Эпистемологическая суть этого подхода заключалась в исследовании Востока только посредством культурных языков Запада, вследствие чего шла априорная подгонка объекта («восточных социумов») под безусловно-редукционистский метод. Восток (вновь подчеркну – прежде всего «нехристианский Восток») трактовался как телеологически направленная (= «тотально-антиевропейская», т. е. и «тотально-антирусская») целостность, лишенная сколько-нибудь серьезной, качественной внутренней дифференциации.

Но мы видели также, что шла напряженная борьба западников и славянофилов.

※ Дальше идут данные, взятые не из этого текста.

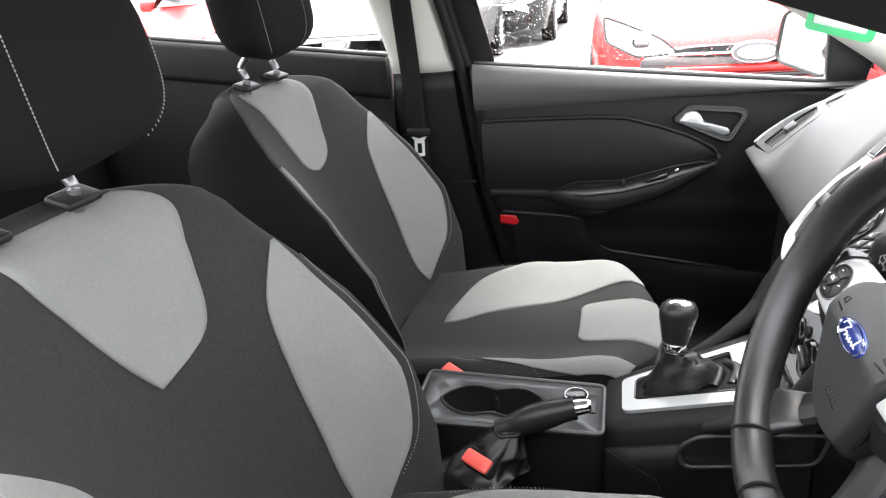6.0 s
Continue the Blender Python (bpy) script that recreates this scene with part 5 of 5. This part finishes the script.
# window frames and glass
frame_up = thing("window_frame", "black frame round the side window", "window frame", kind="structure")
part("front_upright", tube([(-0.715, -0.545, 0.93), (-0.70, -0.575, 1.05), (-0.66, -0.62, 1.22), (-0.615, -0.66, 1.38)], 0.018, 10, 5), RUBBER, frame_up)
part("sail", slab(round_poly([(0.228, 0.864), (0.302, 0.852), (0.316, 0.92), (0.318, 0.99), (0.290, 1.05), (0.222, 0.98)], 0.015), 0.02, Matrix(((0, 0, 1, -0.705), (1, 0, 0, 0), (0, 1, 0, 0), (0, 0, 0, 1))), 0.004), SATIN, frame_up, "black mirror sail")
a_left = part("pillar_windscreen", tube([(-0.665, 0.50, 0.855), (-0.662, 0.38, 0.905), (-0.652, 0.31, 0.955), (-0.625, 0.15, 1.06), (-0.59, -0.05, 1.18), (-0.56, -0.20, 1.29), (-0.55, -0.3, 1.40)], 0.046, 12, 6), LINER)
tagged(a_left, "pale windscreen pillar trim on the passenger's side", "pillar", kind="structure")
for nm, co in (("window_1", [(-0.722, 0.30, sill_z(0.30)), (-0.722, -0.55, sill_z(-0.55)), (-0.63, -0.63, 1.36), (-0.62, -0.12, 1.30)]), ("window_2", [(-0.738, -0.74, rear_sill(-0.74)), (-0.738, -1.6, rear_sill(-1.6)), (-0.64, -1.5, 1.36), (-0.63, -0.80, 1.36)])):
    bm = bmesh.new()
    bm.faces.new([bm.verts.new(c) for c in co])
    w = part(nm, bm, PANE, smooth=False, out=(1, 0, 0))
    w.visible_shadow = False
    tagged(w, "clear side window glass", "window", kind="structure")


# rain on the passenger's window
rng = random.Random(4)
verts, faces = [], []
for i in range(3000):
    y = -0.53 + 0.66 * rng.random() ** 1.8
    z = sill_z(y) + 0.02 + rng.random() ** 1.5 * 0.26
    x = -0.7235 + 0.25 * (z - sill_z(y)) * 0.9
    r = 0.0004 + 0.0010 * rng.random() ** 3
    b = len(verts)
    for h, f in ((0.0, 1.0), (0.5, 0.8)):
        verts += [(x - 0.004 - h * r, y + r * f * math.cos(a), z + r * f * 1.25 * math.sin(a)) for a in lin(0, math.tau, 7)[:-1]]
    verts.append((x - 0.004 - 0.75 * r, y, z))
    for k in range(6):
        n = (k + 1) % 6
        faces += [(b + k, b + n, b + 6 + n, b + 6 + k), (b + 6 + k, b + 6 + n, b + 12)]
me = bpy.data.meshes.new("raindrops")
me.from_pydata(verts, [], faces)
me.materials.append(WATER)
tagged(new("raindrops", me), "rain drops on the side window glass", "rain drops", kind="stuff")


def screen_pt(u, v):
    """Windscreen: u across, v from its foot to the roof."""
    return Vector((u * (0.70 - 0.10 * v), 0.62 - 0.17 * u * u - 0.57 * v + 0.05 * u * u * v, 0.935 - 0.025 * u * u + 0.46 * v))


ws = part("window_3", sheet(screen_pt, lin(-1, 1, 17), lin(0, 1, 9)), PANE, out=(0, -0.6, -0.8))
ws.visible_shadow = False
tagged(ws, "clear raked windscreen", "window", kind="structure")
part_ = part("trim", tube([screen_pt(u, 0.0) + Vector((0, -0.006, 0.000)) for u in lin(-0.97, 0.97, 15)], 0.004, 8, 2), RUBBER)
tagged(part_, "black edge along the foot of the windscreen", "trim", kind="structure")
cowl = part("scuttle", sheet(lambda u, v: screen_pt(u, 0) + Vector((0, 0.012 + 0.16 * v, -0.030 - 0.05 * v)), lin(-1, 1, 15), lin(0, 1, 4)), RUBBER, solid=0.01, out=(0, 0, 1))
tagged(cowl, "black plastic scuttle under the wipers", "scuttle", kind="structure")
bonnet = part("bonnet", sheet(lambda u, v: Vector((u * 0.74, 0.74 + 0.85 * v - 0.12 * u * u, 0.795 - 0.10 * v - 0.05 * v * v - 0.04 * u ** 4)), lin(-1, 1, 15), lin(0, 1, 8)), PAINT_OWN, solid=0.01, out=(0, 0, 1))
tagged(bonnet, "silver painted bonnet of the car", "bonnet", kind="structure")
for k, (u0, u1) in enumerate(((-0.55, 0.35), (0.05, 0.85))):
    wp = thing("wiper", "black windscreen wiper at rest", "wiper", "wipers")
    part("blade", tube([screen_pt(u, 0.0) + Vector((0, 0.03, -0.020 + 0.010 * (u - u0))) for u in lin(u0, u1, 6)], 0.004, 8, 3), RUBBER, wp)
    part("arm", tube([screen_pt(u, 0.0) + Vector((0, 0.05, -0.024)) for u in lin(u0 + 0.3, u1 + 0.05, 5)], 0.004, 8, 3), HARD, wp)

# driver's windscreen pillar and the roof rails
def pillar_edge(t):
    """The rear-facing edge of the driver's windscreen pillar, foot to roof."""
    return Vector((0.594 + 0.016 * t, 0.42 - 0.84 * t, 0.933 + 0.297 * t))


pillar = part("pillar_driver", loft([[pillar_edge(t) + Vector((a, 0.0, b)) for a, b in round_poly([(0.0, 0.0), (0.012, 0.003), (0.105, 0.045), (0.115, 0.075), (0.075, 0.085), (0.012, 0.040)], 0.006, 4)] for t in lin(-0.10, 1.20, 14)]), PILLAR, angle=70)
tagged(pillar, "dark inner trim of the windscreen pillar", "pillar", kind="structure")
for s in (-1, 1):
    rail = part("trim", tube([(s * 0.60, -0.3, 1.385), (s * 0.615, -0.7, 1.40), (s * 0.61, -1.6, 1.36)], 0.03, 10, 5), LINER)
    tagged(rail, "pale cloth roof rail", "trim", kind="structure")

# door mirror outside
mir = thing("door_mirror", "door mirror with a pale shell outside the window", "door mirror")
MM = basis((-0.885, 0.228, 0.922), (0.87, 0.49, 0), (0.49, -0.87, 0.04))
mo = round_poly([(-0.092, -0.050), (0.085, -0.075), (0.100, 0.060), (-0.080, 0.072)], 0.034, 6)
part("shell", loft([[MM @ Vector((x * f, y * f, z)) for x, y in mo] for z, f in ((0, 1.0), (-0.03, 1.05), (-0.07, 0.9), (-0.10, 0.5))]), PAINT_OWN, mir, "pale painted shell")
part("glass_edge", tube([MM @ Vector((x * 0.97, y * 0.97, 0.002)) for x, y in mo], 0.0045, 8, 1, True), SATIN, mir, "black edge round the glass")
part("glass", slab([(x * 0.93, y * 0.93) for x, y in mo], 0.003, MM @ pose(0, 0, 0.0), 0.001), MIRROR, mir, "mirror glass")
part("foot", tube([(-0.72, 0.29, 0.875), (-0.78, 0.28, 0.89), (-0.83, 0.27, 0.91)], 0.022, 10, 4), SATIN, mir)

# hanging permit tag
tag = thing("permit_tag", "green-framed white permit hanging from the mirror", "permit")
TG2 = basis((0.018, 0.053, 1.078), (0.055, 0.049, -0.012), (0.62, -0.70, 0.15))
fr = round_poly([(-0.042, -0.034), (0.042, -0.034), (0.042, 0.055), (-0.042, 0.055)], 0.008, 5)
fi = round_poly([(-0.034, -0.026), (0.034, -0.026), (0.034, 0.047), (-0.034, 0.047)], 0.003, 5)
part("frame", rim_ring(fr, fi, 0.003, TG2), GREEN, tag, "green plastic frame")
part("card", slab(fi, 0.0015, TG2 @ pose(0, 0, 0.0005), 0.0005), WHITE, tag, "white card")
for x, w in ((-0.012, 0.006), (0.004, 0.008), (0.018, 0.006)):
    part("print_bar", rounded((w, 0.026, 0.0004), TG2 @ pose(x, 0.008, 0.0023), 0), INK, tag, smooth=False)
part("print_bar", rounded((0.05, 0.003, 0.0004), TG2 @ pose(0, -0.016, 0.0023), 0), INK, tag, smooth=False)
part("hanger", tube([TG2 @ Vector((0, 0.055, 0.001)), TG2 @ Vector((0.0, 0.15, 0.0)), (0.0, 0.02, 1.30)], 0.0012, 6, 4), WHITE, tag)
mirror_in = thing("rear_view_mirror", "black interior mirror under the roof", "mirror")
part("housing", rounded((0.23, 0.03, 0.07), pose(0.0, 0.03, 1.325, 15, 0, 0), 0.014, 3), HARD, mirror_in)
part("stem", tube([(0, 0.04, 1.35), (0, 0.06, 1.39)], 0.012, 8, 2), HARD, mirror_in)

# ---- cars outside ----
def parked_car(paint, x, y, heading, label, grille=True):
    """A hatchback; its nose points along its own +x, its wheels stand on the ground."""
    c = thing("parked_car", label, "car", "parked cars")
    m = pose(x, y, 0, 0, 0, heading)

    def hull(t, w):
        """t: nose to tail, w: left sill over the roof to the right sill."""
        X = -4.25 * t
        half = float(np.interp(t, [0, 0.02, 0.06, 0.15, 0.5, 0.9, 1], [0.62, 0.74, 0.84, 0.90, 0.91, 0.88, 0.74]))
        top = float(np.interp(t, [0, 0.015, 0.05, 0.2, 0.26, 0.42, 0.6, 0.85, 0.95, 1], [0.60, 0.70, 0.80, 0.93, 0.96, 1.40, 1.46, 1.38, 1.05, 0.75]))
        belt_z = min(top, float(np.interp(t, [0, 0.05, 0.2, 1], [0.55, 0.72, 0.86, 0.98])))
        roof_half = half * (0.90 if top < 1.0 else 0.72)
        pts = [(-half * 0.96, 0.22), (-half, 0.45), (-half, belt_z * 0.8), (-half * 0.97, belt_z), (-roof_half, belt_z + (top - belt_z) * 0.8), (-roof_half * 0.7, top), (0, top + 0.015)]
        pts = pts + [(-a, b) for a, b in reversed(pts[:-1])]
        i = w * (len(pts) - 1)
        k = min(int(i), len(pts) - 2)
        f = i - k
        a = [pts[k][j] * (1 - f) + pts[k + 1][j] * f for j in (0, 1)]
        lip = 0.10 * (abs(a[0]) / 0.9) ** 2 * max(0, 1 - t / 0.1)
        return m @ Vector((X - lip, a[0], a[1]))
    part("body", sheet(lambda w, t: hull(t, w), lin(0, 1, 49), lin(0, 1, 60)), paint, c, "glossy painted body", angle=60)
    nose = lambda yy, zz, d=0.0: m @ Vector((0.012 + d - 0.10 * (yy / 0.9) ** 2 - 0.06 * max(0, (zz - 0.5)) , yy, zz))

    def face(w_, h_, cy, cz, d, power=3.0, n=30):
        o = ellipse(w_, h_, n, power)
        rings = [[nose(cy + a * f, cz + b * f, dd) for a, b in o] for f, dd in ((1.0, d - 0.05), (1.0, d), (0.92, d + 0.01))]
        return loft(rings)
    part("bumper", face(0.66, 0.16, 0, 0.36, 0.02), paint, c)
    g = c
    if grille:
        g = part("grille", face(0.47, 0.034, 0, 0.597, 0.020), PAINT_DARK, c, "dark upper grille")
        part("grille_bar", tube([nose(v, 0.588, 0.036) for v in lin(-0.45, 0.45, 9)], 0.013, 8, 2, flat=0.7), STEEL, g, "chrome bar")
        part("bumper_ledge", tube([nose(v, 0.505, 0.030) for v in lin(-0.46, 0.46, 9)], 0.030, 10, 2, flat=0.7), paint, c)
        part("bumper_gap", tube([nose(v, 0.462, 0.040) for v in lin(-0.45, 0.45, 9)], 0.012, 8, 2), PAINT_DARK, c)
    else:
        part("bonnet_line", tube([nose(v, 0.655, 0.012) for v in lin(-0.60, 0.60, 11)], 0.006, 6, 2), PAINT_DARK, c)
    part("emblem_rim", loft([[nose(a * f, 0.588 + b * f, d) for a, b in ellipse(0.135, 0.060, 36)] for f, d in ((1, 0.02), (1, 0.055), (0.93, 0.066), (0.86, 0.060))]), STEEL, g, "bright oval rim")
    part("emblem_band", loft([[nose(a * f, 0.588 + b * f, d) for a, b in ellipse(0.118, 0.050, 32)] for f, d in ((1, 0.05), (1, 0.0625), (0.8, 0.064))]), PAINT_GREY, g)
    part("emblem", loft([[nose(a * f, 0.588 + b * f, d) for a, b in ellipse(0.100, 0.036, 32)] for f, d in ((1, 0.05), (1, 0.067), (0.7, 0.070))]), SILVER, g, "pale oval emblem")
    part("lower_grille", face(0.46, 0.085, 0, 0.36, 0.045), PAINT_DARK, c)
    for k in (-1, 1):
        o = round_poly([(k * 0.40, 0.60), (k * 0.62, 0.575), (k * 0.80, 0.66), (k * 0.82, 0.80), (k * 0.70, 0.76), (k * 0.50, 0.68)][::k], 0.03, 4)
        hl = part("headlight", loft([[nose(a, b, d - 0.22 * max(0, abs(a) - 0.45) - 0.35 * max(0, b - 0.62)) for a, b in o] for d in (0.0, 0.035)]), STEEL, c, "clear headlight")
        part("headlight_edge", tube([nose(a, b, 0.037 - 0.22 * max(0, abs(a) - 0.45) - 0.35 * max(0, b - 0.62)) for a, b in o], 0.007, 6, 1, True), PAINT_DARK, hl)
        part("lamp_bowl", lathe([(0.06, 0), (0.065, 0.02), (0.04, 0.03), (0, 0.02)], m @ basis((-0.05, k * 0.60, 0.655), (0, 1, 0), (1, 0, 0)), 20), CHROME, hl)
        part("side_glass", sheet(lambda t, w: m @ Vector((-4.25 * (0.30 + 0.50 * t), k * (0.90 - 0.24 * w) * 0.985, 0.97 + 0.36 * w)), lin(0, 1, 8), lin(0, 1, 4)), PAINT_DARK, c, "dark side windows")
        part("mirror", rounded((0.12, 0.2, 0.13), m @ pose(-1.35, k * 1.0, 1.0), 0.04, 3), paint, c)
    part("windscreen", sheet(lambda w, t: m @ Vector((-4.25 * (0.262 + 0.15 * t) + 0.02, w * (0.72 - 0.1 * t), 0.975 + 0.41 * t)), lin(-1, 1, 9), lin(0.03, 0.95, 6)), PAINT_DARK, c, "dark windscreen")
    for X in (-0.85, -3.45):
        for k in (-1, 1):
            W = m @ basis((X, k * 0.82, 0.31), (1, 0, 0), (0, k, 0))
            wh = part("wheel", lathe([(0.212, 0.045), (0.215, 0.098), (0.30, 0.09), (0.315, 0.06), (0.315, -0.08), (0.30, -0.10), (0.2, -0.1)], W, 36), RUBBER, c, "black tyre")
            part("rim", lathe([(0.212, 0.06), (0.213, 0.100), (0.20, 0.104), (0.19, 0.06), (0.0, 0.05)], W, 30), PAINT_DARK, wh, "wheel rim")
            for s in range(10):
                part("spoke", rounded((0.16, 0.030, 0.02), W @ pose(0.11 * math.cos(math.tau * s / 10), 0.11 * math.sin(math.tau * s / 10), 0.092, 0, 0, 36 * s), 0.006), PAINT_OWN, wh, "bright spoke")
    return c


parked_car(PAINT_RED, -3.23, 0.53, 0, "red hatchback parked nose towards the car")
parked_car(PAINT_GREY, -4.95, -2.64, 0, "grey hatchback parked nose towards the car", False)
parked_car(PAINT_RED, -5.3, -4.75, 0, "dull red hatchback parked in the row")
parked_car(PAINT_DARK, -9.0, -2.05, 0, "black hatchback parked further back")
parked_car(PAINT_BLUE, -2.05, 4.85, 3, "bright blue hatchback parked across the front")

Она вносила в высшие пласты русской культуры сильные источники случайности, дезорганизации и неопределенности4. При этом все они становились масштабнее по мере того, как затягивалось решение следующих тесно связанных между собой вопросов:

– можно ли счесть абсолютно противоположными одна другой категории «Запад» и «Восток» тогда, когда к последнему присоединяется – в соответствии с энтузиастическим требованием славянофилов – прилагательное «христианский»;

– будет ли тем самым понятие «христианский Восток» обретать какой-то качественно новый смысл, или же

– его счесть подчиненным метакатегории – «Восток» – со всеми закрепленными за ней стереотипизирующим мышлением атрибутами?